__Task input__:

- - - -

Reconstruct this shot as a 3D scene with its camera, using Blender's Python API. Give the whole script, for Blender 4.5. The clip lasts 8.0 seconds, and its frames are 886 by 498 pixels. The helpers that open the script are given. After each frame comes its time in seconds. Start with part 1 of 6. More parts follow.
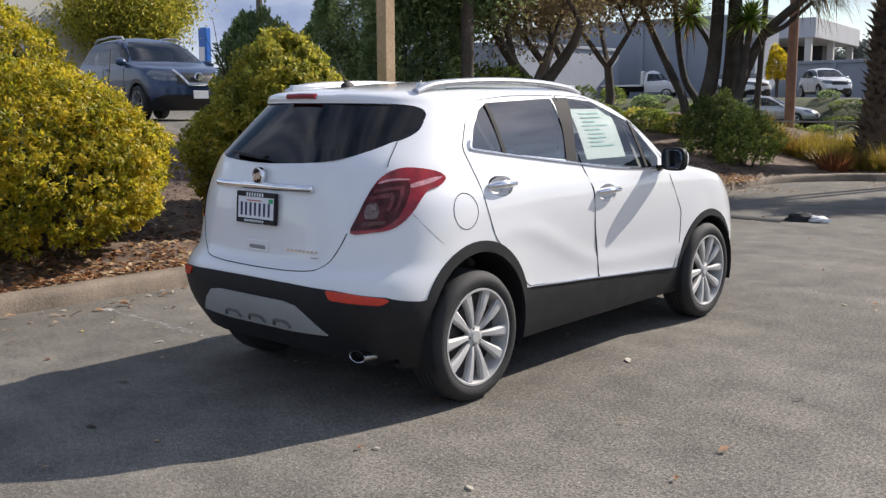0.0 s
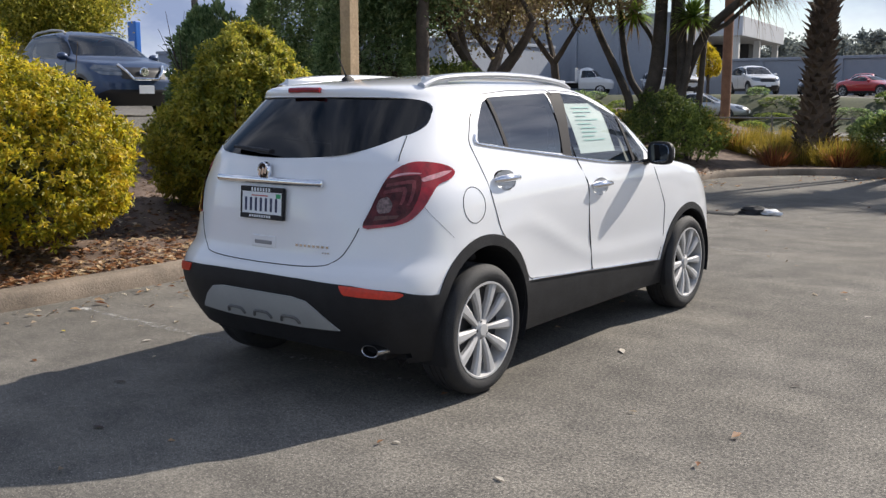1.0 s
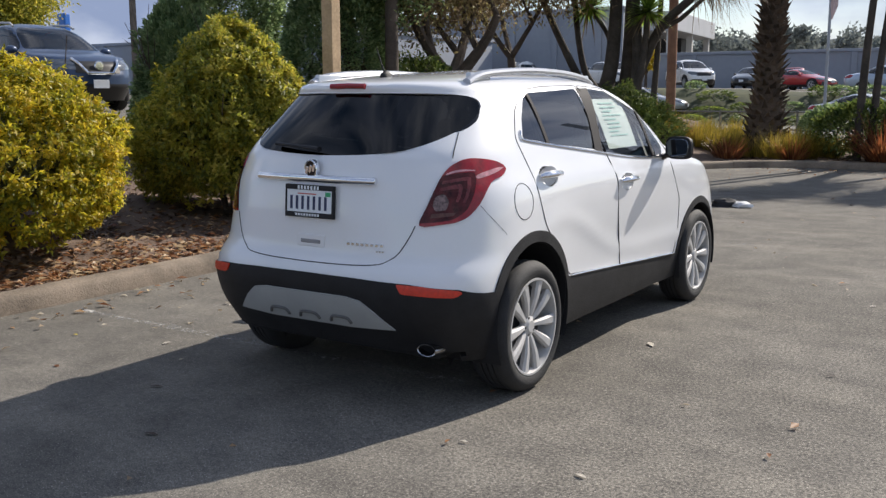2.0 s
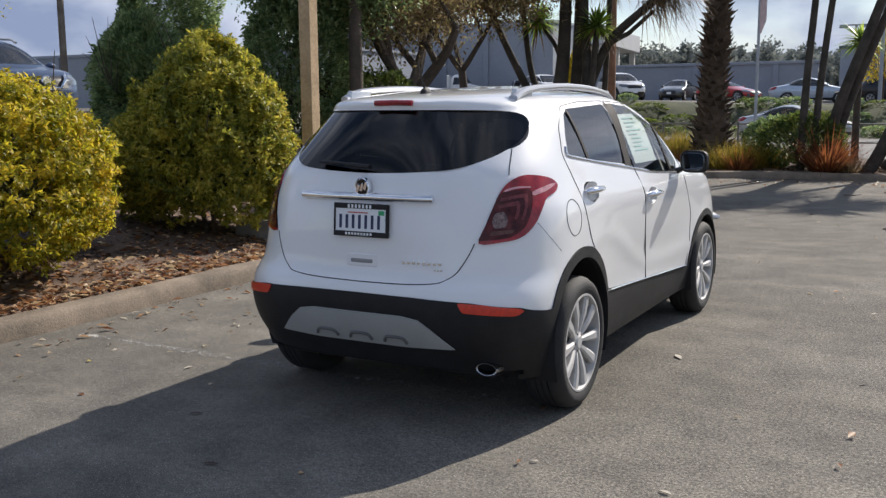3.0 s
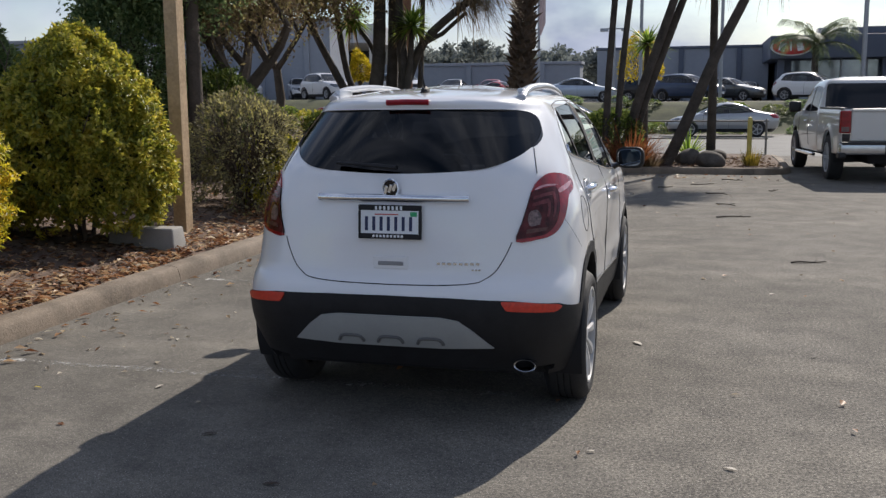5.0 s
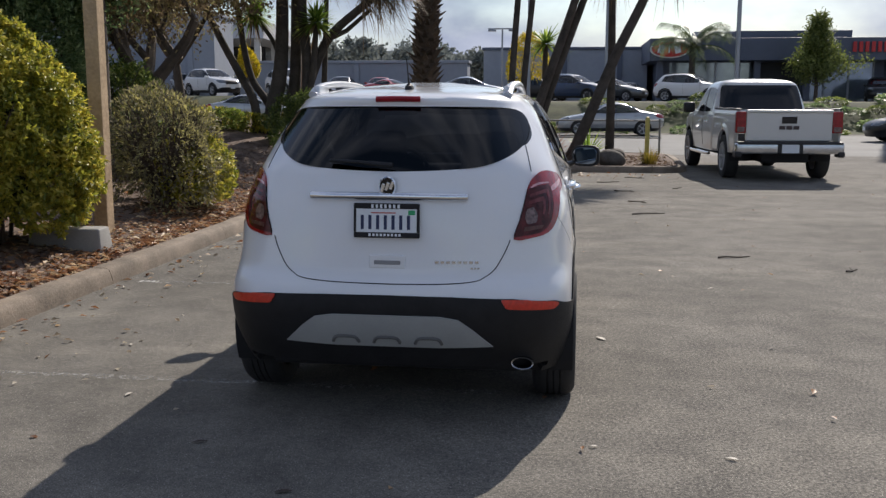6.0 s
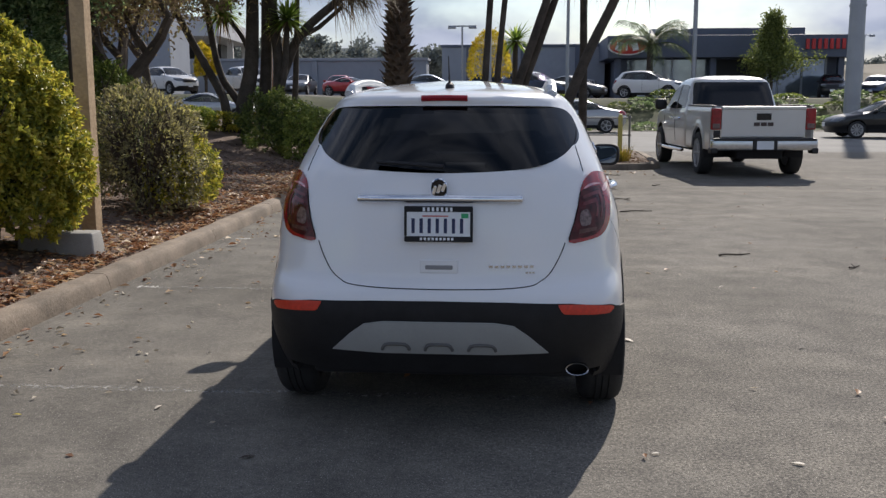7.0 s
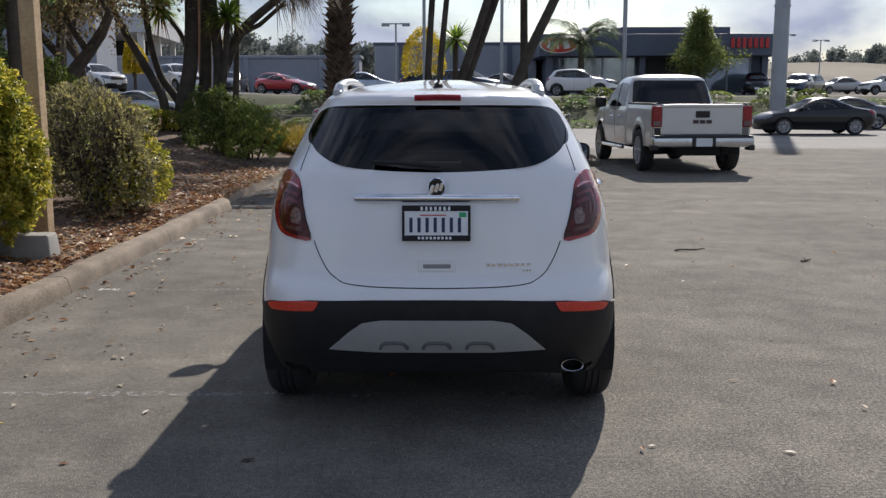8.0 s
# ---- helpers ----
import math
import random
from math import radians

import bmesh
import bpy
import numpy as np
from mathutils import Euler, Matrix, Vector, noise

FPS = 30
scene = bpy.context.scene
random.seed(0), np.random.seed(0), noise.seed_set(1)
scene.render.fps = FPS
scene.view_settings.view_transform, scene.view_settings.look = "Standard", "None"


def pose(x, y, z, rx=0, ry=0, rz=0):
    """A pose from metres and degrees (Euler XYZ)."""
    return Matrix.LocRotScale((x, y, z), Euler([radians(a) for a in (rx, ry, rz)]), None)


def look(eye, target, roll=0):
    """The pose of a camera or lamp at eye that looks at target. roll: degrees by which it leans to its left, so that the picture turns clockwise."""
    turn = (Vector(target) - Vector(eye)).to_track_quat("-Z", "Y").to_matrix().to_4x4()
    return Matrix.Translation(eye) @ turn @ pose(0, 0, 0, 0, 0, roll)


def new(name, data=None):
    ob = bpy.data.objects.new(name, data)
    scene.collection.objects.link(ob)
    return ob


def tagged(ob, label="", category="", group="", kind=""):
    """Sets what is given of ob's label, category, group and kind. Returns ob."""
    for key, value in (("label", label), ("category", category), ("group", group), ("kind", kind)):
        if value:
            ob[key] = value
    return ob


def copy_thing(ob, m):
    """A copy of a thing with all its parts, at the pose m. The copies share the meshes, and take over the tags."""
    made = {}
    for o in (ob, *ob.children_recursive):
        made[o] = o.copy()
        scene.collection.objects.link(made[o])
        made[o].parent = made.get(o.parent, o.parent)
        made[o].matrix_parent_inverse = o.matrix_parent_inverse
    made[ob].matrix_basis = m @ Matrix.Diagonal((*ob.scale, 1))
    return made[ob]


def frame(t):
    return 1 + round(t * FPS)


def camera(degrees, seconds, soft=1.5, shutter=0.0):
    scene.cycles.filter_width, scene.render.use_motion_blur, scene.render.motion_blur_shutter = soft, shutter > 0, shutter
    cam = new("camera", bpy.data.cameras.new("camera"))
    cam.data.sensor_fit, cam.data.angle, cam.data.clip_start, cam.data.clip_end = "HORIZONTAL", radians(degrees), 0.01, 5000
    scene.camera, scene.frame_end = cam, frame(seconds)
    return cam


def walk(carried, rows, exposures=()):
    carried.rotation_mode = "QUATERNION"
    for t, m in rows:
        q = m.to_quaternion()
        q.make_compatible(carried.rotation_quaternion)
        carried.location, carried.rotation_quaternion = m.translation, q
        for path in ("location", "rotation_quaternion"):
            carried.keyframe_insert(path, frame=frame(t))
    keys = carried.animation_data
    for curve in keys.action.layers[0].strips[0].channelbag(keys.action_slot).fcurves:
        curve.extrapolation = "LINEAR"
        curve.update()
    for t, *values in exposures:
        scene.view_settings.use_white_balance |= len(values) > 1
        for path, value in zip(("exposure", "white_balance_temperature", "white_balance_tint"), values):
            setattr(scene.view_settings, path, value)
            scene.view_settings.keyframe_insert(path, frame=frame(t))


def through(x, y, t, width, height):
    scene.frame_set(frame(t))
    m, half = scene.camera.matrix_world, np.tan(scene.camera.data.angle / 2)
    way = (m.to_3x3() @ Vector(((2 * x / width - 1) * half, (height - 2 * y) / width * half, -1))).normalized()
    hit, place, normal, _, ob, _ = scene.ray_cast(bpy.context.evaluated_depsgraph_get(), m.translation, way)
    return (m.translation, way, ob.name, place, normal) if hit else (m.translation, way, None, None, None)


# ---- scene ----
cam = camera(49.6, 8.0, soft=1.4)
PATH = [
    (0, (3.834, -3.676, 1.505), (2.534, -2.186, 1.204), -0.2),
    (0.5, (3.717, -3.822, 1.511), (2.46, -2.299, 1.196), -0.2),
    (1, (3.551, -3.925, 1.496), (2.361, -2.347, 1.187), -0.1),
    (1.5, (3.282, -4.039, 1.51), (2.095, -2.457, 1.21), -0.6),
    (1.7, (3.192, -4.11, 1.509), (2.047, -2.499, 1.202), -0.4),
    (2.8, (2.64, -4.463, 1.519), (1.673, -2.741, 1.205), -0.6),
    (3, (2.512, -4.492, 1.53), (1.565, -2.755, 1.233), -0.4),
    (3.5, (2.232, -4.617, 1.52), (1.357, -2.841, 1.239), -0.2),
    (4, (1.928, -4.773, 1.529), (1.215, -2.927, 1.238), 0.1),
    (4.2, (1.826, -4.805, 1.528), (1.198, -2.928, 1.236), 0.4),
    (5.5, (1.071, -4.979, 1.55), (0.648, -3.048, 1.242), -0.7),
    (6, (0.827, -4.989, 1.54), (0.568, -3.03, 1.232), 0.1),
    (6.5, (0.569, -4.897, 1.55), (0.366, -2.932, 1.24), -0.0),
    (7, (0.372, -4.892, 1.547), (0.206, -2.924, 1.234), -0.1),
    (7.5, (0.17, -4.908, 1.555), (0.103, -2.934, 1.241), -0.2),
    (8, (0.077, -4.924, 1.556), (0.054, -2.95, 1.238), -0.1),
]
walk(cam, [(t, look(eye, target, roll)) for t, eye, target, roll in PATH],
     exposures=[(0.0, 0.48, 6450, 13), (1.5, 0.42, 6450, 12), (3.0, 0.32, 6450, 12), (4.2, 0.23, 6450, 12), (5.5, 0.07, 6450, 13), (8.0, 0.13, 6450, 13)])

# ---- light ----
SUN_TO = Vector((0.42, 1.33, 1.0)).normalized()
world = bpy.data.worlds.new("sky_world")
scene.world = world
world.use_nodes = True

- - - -

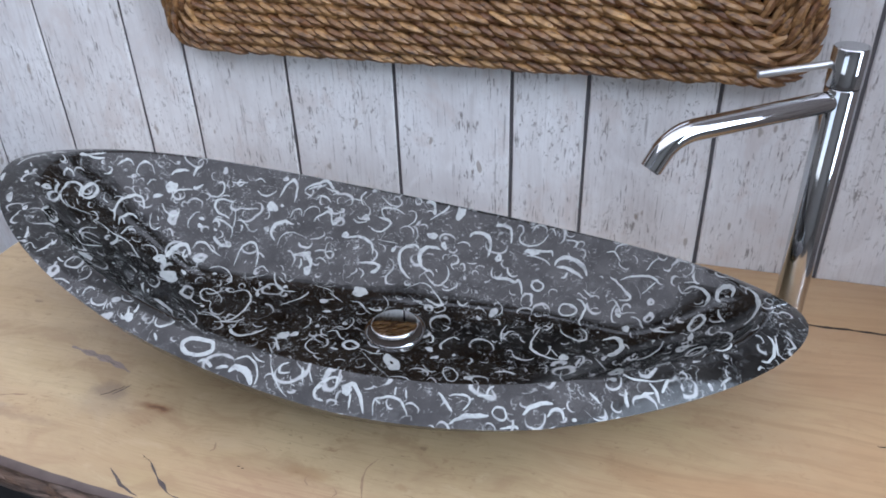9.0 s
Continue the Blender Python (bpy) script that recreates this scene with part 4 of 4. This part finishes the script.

- - - -

Write out each line exactly as it appears, from the line with "scene.collection.objects.link(ob)" up to and including the line with "made[ob].matrix_basis = m".

    scene.collection.objects.link(ob)
    return ob


def tagged(ob, label="", category="", group="", kind=""):
    """Sets what is given of ob's label, category, group and kind. Returns ob."""
    for key, value in (("label", label), ("category", category), ("group", group), ("kind", kind)):
        if value:
            ob[key] = value
    return ob


def copy_thing(ob, m):
    """A copy of a thing with all its parts, at the pose m. The copies share the meshes, and take over the tags."""
    made = {}
    for o in (ob, *ob.children_recursive):
        made[o] = o.copy()
        scene.collection.objects.link(made[o])
        made[o].parent = made.get(o.parent, o.parent)
        made[o].matrix_parent_inverse = o.matrix_parent_inverse
    made[ob].matrix_basis = m @ Matrix.Diagonal((*ob.scale, 1))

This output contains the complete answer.